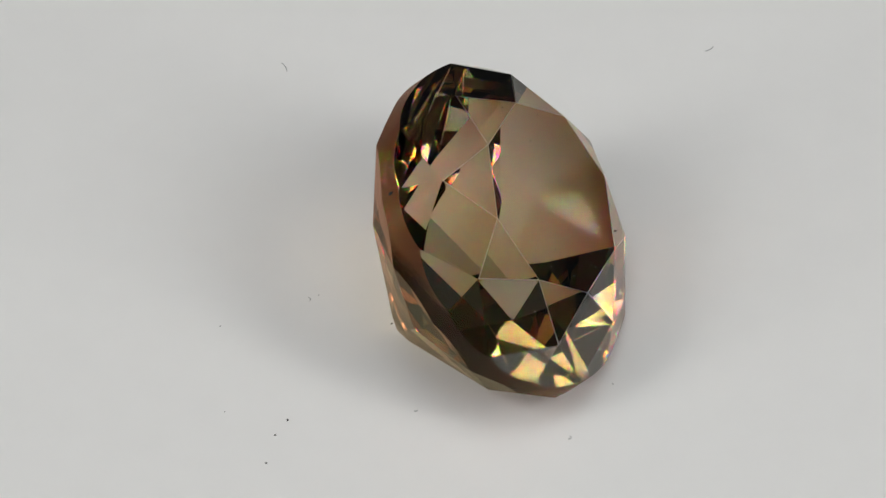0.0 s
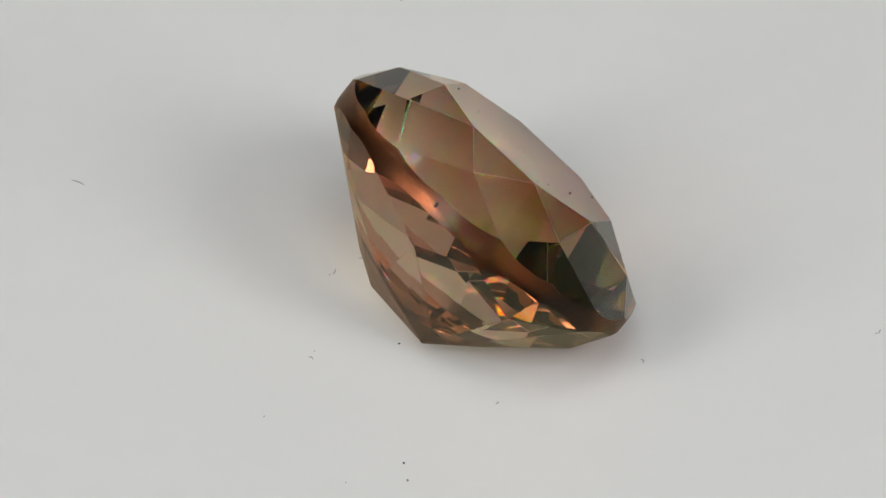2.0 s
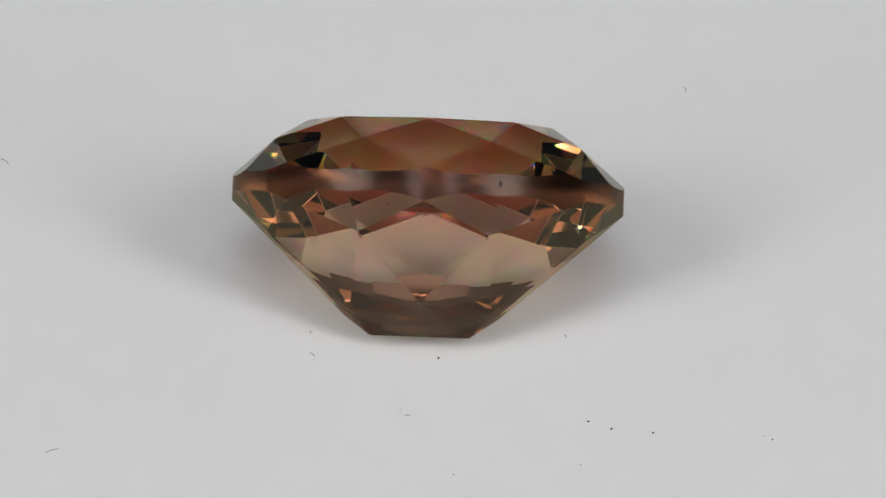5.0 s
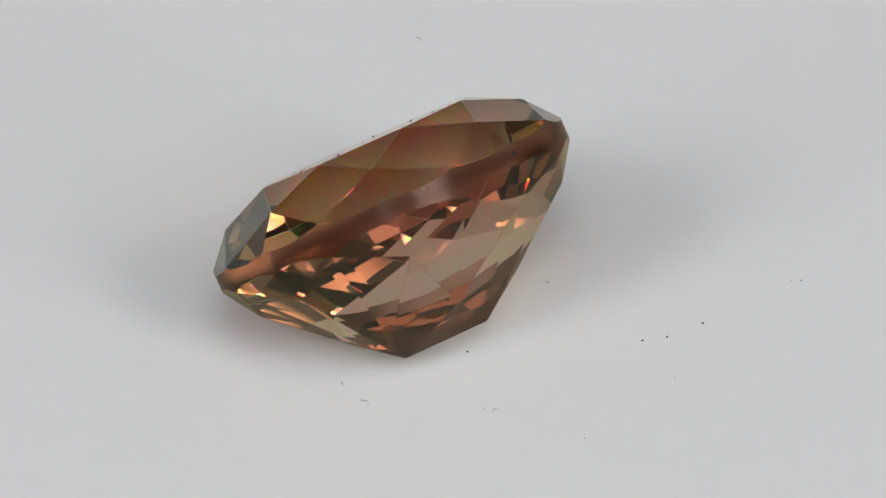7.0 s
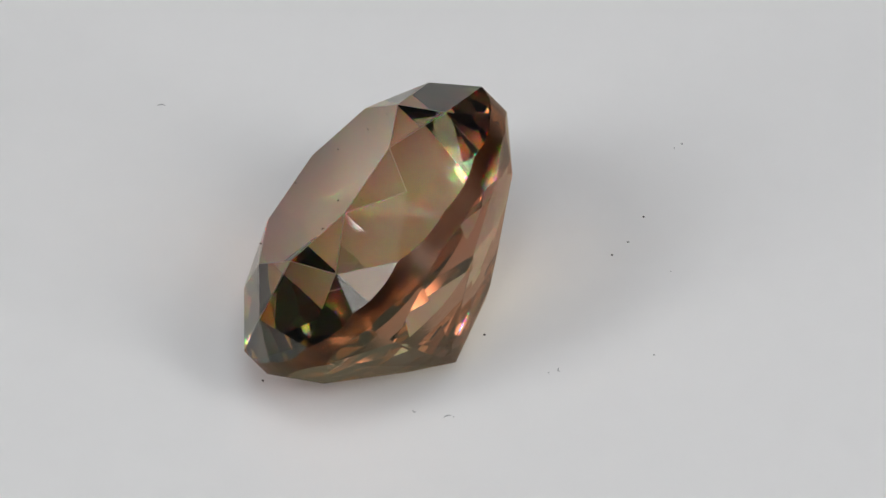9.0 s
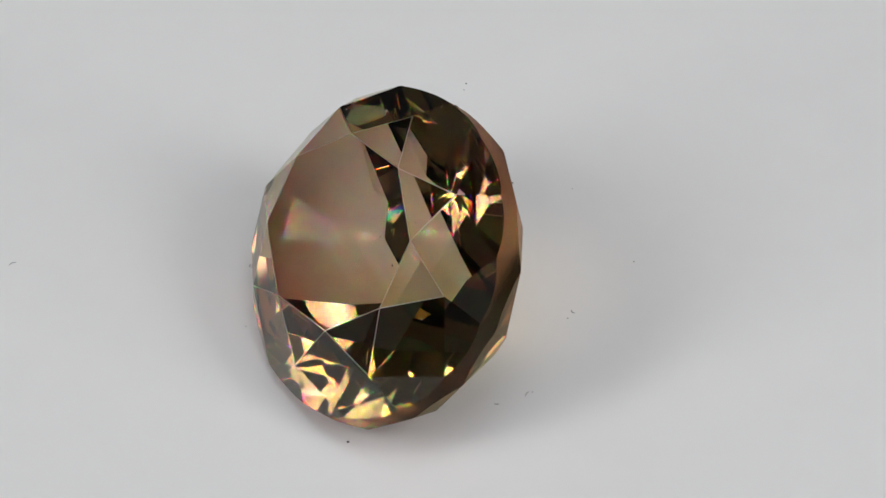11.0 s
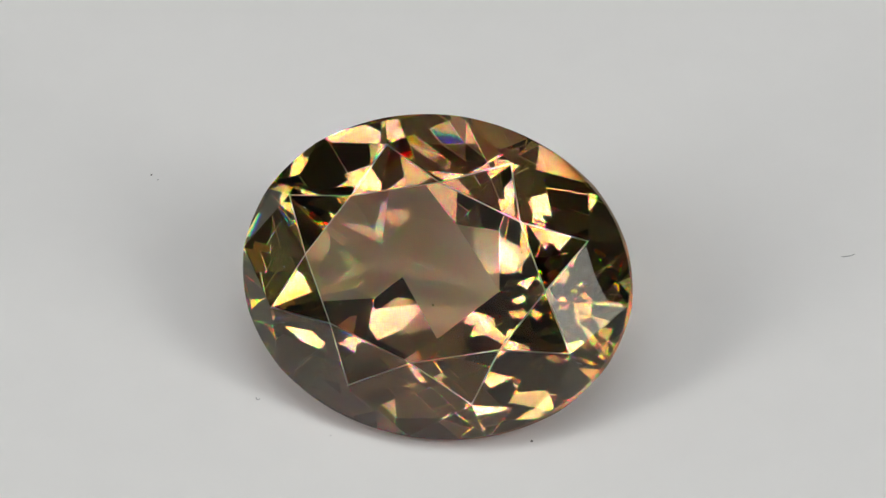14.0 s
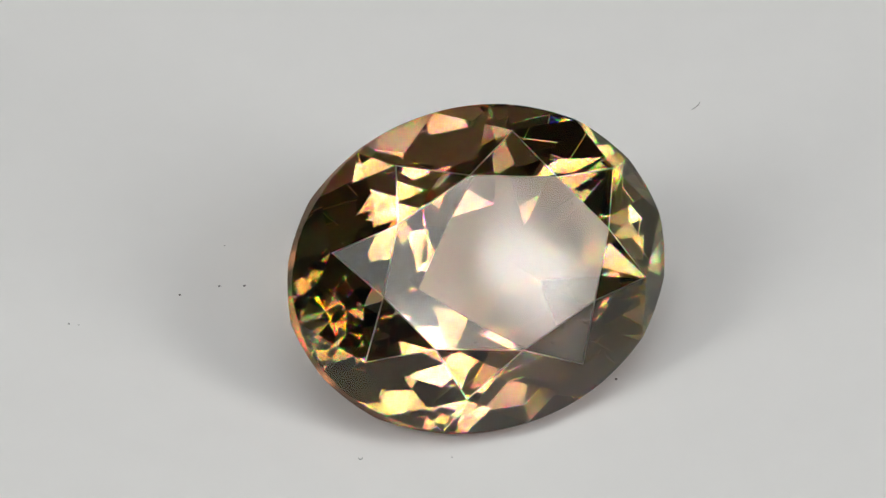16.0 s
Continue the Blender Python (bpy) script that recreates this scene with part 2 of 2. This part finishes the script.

(Stated exercise): Reproduce the data word for word, excluding its pictures.

(Solution for this exercise):
0.0 s
2.0 s
5.0 s
7.0 s
9.0 s
11.0 s
14.0 s
16.0 s
Continue the Blender Python (bpy) script that recreates this scene with part 2 of 2. This part finishes the script.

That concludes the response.